Sun Ra Arkestra surf the spaceways at Lewes Con Club

Monday, April 3, 2017

It's a long way from Chicago's East Side to the well mannered bohemia of Lewes Con Club via the outer spaceways, but here are the Arkestra, resplendent in shimmering robes, swaying to the beat as their blue-lipsticked singer intones, "We're all living in a space age".

 

The Afro-Futuristic schtick might seem like an exercise in arch nostalgia in these scruffily hip environs were it not for the ferocious energy emanating from their nonagenarian director, Marshall Allen.

A diminutive figure, his splendid attire topped with a pointed hat, he looks like a sprightly hobgoblin. With one hand worrying at his horn as the other clutches convulsively at the air, he leads his cohort from a forest of hypnotic groove into a swamp of anarchic chaos and out again into a rollicking big band riff-fest. When the horns suddenly lock together into a driving unison, with Allen's trademark shrieks swirling above like a flight of demented fruit bats, it's as thrilling as anything on the contemporary scene. Plenty of Arkestra trademarks have survived the passage of more than 60 years intact; enthusiastically amateurish percussion, hoarse impassioned group chants, bravura solo statements, impromptu outbreaks of dancing and offstage invasions by the garishly clad horns. Allen's leadership has maintained both the avante-garde explorations that characterised Sun Ra's original impulse, and the good old-fashioned sense of popular swing-era entertainment that nurtured his roots.

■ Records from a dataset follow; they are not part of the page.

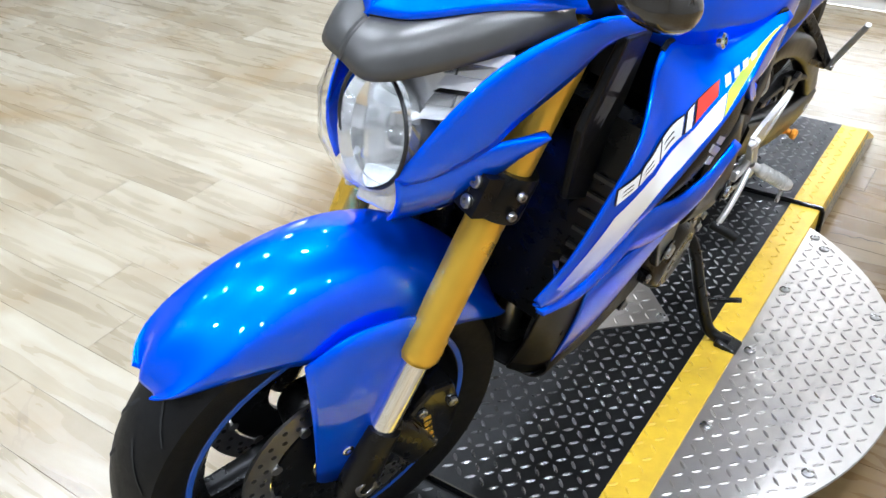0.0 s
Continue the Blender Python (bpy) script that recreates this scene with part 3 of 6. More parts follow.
# ---- the blue motorcycle: x to its left, y to its rear from the rear axle, z up ----
LEAN, YAW = 15.0, 2.5
bike = thing("motorcycle", pose(-0.147, 2.657, PZ + 0.002) @ pose(0, 0, 0, 0, 0, -YAW) @ pose(0, 0, 0, 0, LEAN, 0), "blue naked motorcycle with gold forks leaning on its sidestand", "motorcycle")
CX = 0.02


def flip(p):
    return (2 * CX - p[0], p[1], p[2])


def curve(pts, n):
    """n points evenly by control points on the smooth line through pts."""
    q = [Vector(p) for p in pts]
    e = [2 * q[0] - q[1]] + q + [2 * q[-1] - q[-2]]
    out = []
    for k in range(n):
        s = k / (n - 1) * (len(q) - 1)
        i = min(int(s), len(q) - 2)
        t = s - i
        a, b, c, d = e[i], e[i + 1], e[i + 2], e[i + 3]
        out.append(0.5 * (2 * b + (c - a) * t + (2 * a - 5 * b + 4 * c - d) * t * t + (3 * b - a - 3 * c + d) * t ** 3))
    return out


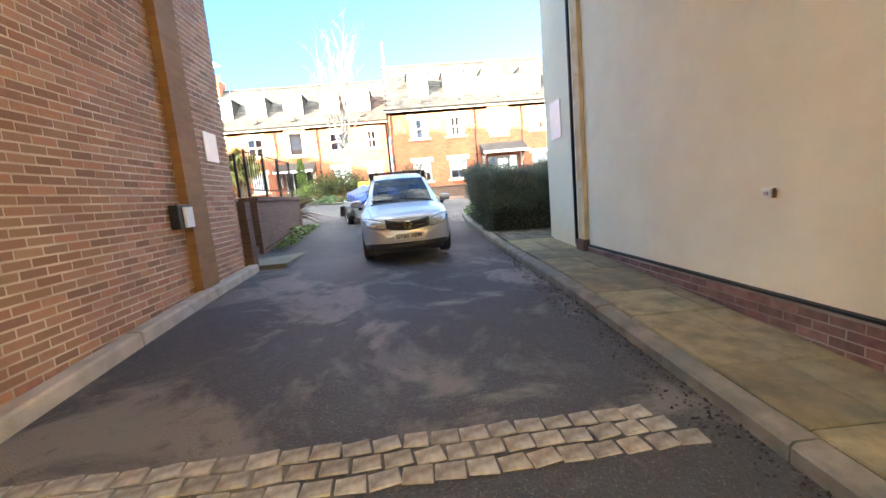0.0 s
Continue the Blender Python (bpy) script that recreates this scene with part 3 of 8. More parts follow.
# ---- the brick block with the entrance ----
M_FACE, N_FACE = pose(-2.7, 5.1, 0, 0, 0, 180), pose(-14.97, 5.42, 0, 0, 0, 180)
block = thing("apartment_block", M_FACE, "three storey block of old dark red brick with white windows", "building")
MW, MROWS = 0.84, ((2.22, 1.40), (4.80, 1.38), (7.43, 1.32))
M_COLS = (1.26, 3.52, 8.21, 10.40)
m_holes = [(u, u + MW, z, z + h) for u in M_COLS for z, h in MROWS]
m_holes += [(5.88, 6.72, 4.80, 5.66), (5.88, 6.72, 6.74, 8.0), (5.02, 7.55, 1.2, 3.95)]
M_LEN, M_TOP = 12.27, 9.95
part("wall", wall_bm(0, M_LEN, -0.2, M_TOP, 0.35, m_holes), MORTAR, block)
part("roof", boxes([(-0.02, M_LEN, 0.35, 9.0, 9.2, 9.3)]), LEAD, block, "flat lead roof behind the parapet")
bm = bmesh.new()
box(bm, -0.03, M_LEN + 0.0, -0.05, 0.4, M_TOP, M_TOP + 0.09, bevel=0.015)
part("coping", bm, SILL_DARK, block, "dark stone coping of the parapet")
near_rows, far_rows = [], []
for u, z, w in brick_rows(0, M_LEN, 0.3, M_TOP, m_holes):
    (near_rows if 4.2 < u + w / 2 < 8.6 and 1.3 < z < 2.95 else far_rows).append((u, z, w))
brick_stuff("brickwork", far_rows, BRICK_M, block)


def m_window(u, z, h, film=False, kind="rubbed", w=MW, rise=0.0, sill=(SILL_DARK, 0.1, 0.11), curtain="net", cols=2, rows_up=1, bars=1):
    return sash_window(w, h, cols, sill, curtain, block, pose(u, 0, z), kind, rise=rise, rows_up=rows_up, bars=bars)


for u in M_COLS:
    for r, (z, h) in enumerate(MROWS):
        mossy = r == 0 and u > 8
        m_window(u, z, h, sill=(SILL_MOSS if mossy else SILL_FLAKE if r == 0 else SILL_DARK, 0.1, 0.11), curtain="film" if r == 0 else "net")
sash_window(MW, 0.86, 6, (SILL_DARK, 0.1, 0.11), "film", block, pose(5.88, 0, 4.80), "rubbed", rise=0.09, bars=0, rows_up=6, lattice=True)
m_window(5.88, 6.74, 1.26)


def downpipe(face, u, z0, z1, hopper=True, y=-0.07):
    t = thing("downpipe", face @ pose(u, y, 0), "black cast iron downpipe fixed to the brickwork", "pipe", group="downpipes")
    bm = bmesh.new()
    tube(bm, [(0, 0, z0), (0, 0, z1)], 0.032, 10)
    smooth(part("pipe", bm, IRON, t))
    for z in (z0 + 0.25 + 1.8 * k for k in range(int((z1 - z0) / 1.8) + 1)):
        if z < z1 - 0.2:
            bm = bmesh.new()
            lathe(bm, [(0.052, 0), (0.056, 0.01), (0.056, 0.09), (0.052, 0.1)], 10, (0, 0, z))
            box(bm, -0.085, 0.085, 0.02, 0.07, z + 0.03, z + 0.07)
            part("collar", bm, IRON, t)
    if hopper:
        bm = bmesh.new()
        prism(bm, [(-0.07, z1 - 0.02), (0.07, z1 - 0.02), (0.16, z1 + 0.16), (0.16, z1 + 0.28), (-0.16, z1 + 0.28), (-0.16, z1 + 0.16)], -0.1, 0.07)
        part("hopper", bm, IRON, t)
    return t


for u, z0, z1 in ((0.32, 1.2, 9.9), (4.83, 1.45, 9.45), (7.72, 1.5, 9.45), (12.16, 1.7, 9.6)):
    downpipe(M_FACE, u, z0, z1)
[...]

It's like being taken on a journey through the byways of black music history, delivered with equal measures of passion and good humour. Allen's alto tone is capable of surprising sweetness, like a feral Johnny Hodges, and there's great display of the timeless jazz verities from the band before the final inclusive singalong. The Arkestra is like a peripheral planet, eternally orbiting the horizon, yet remaining at the heart of what jazz is all about.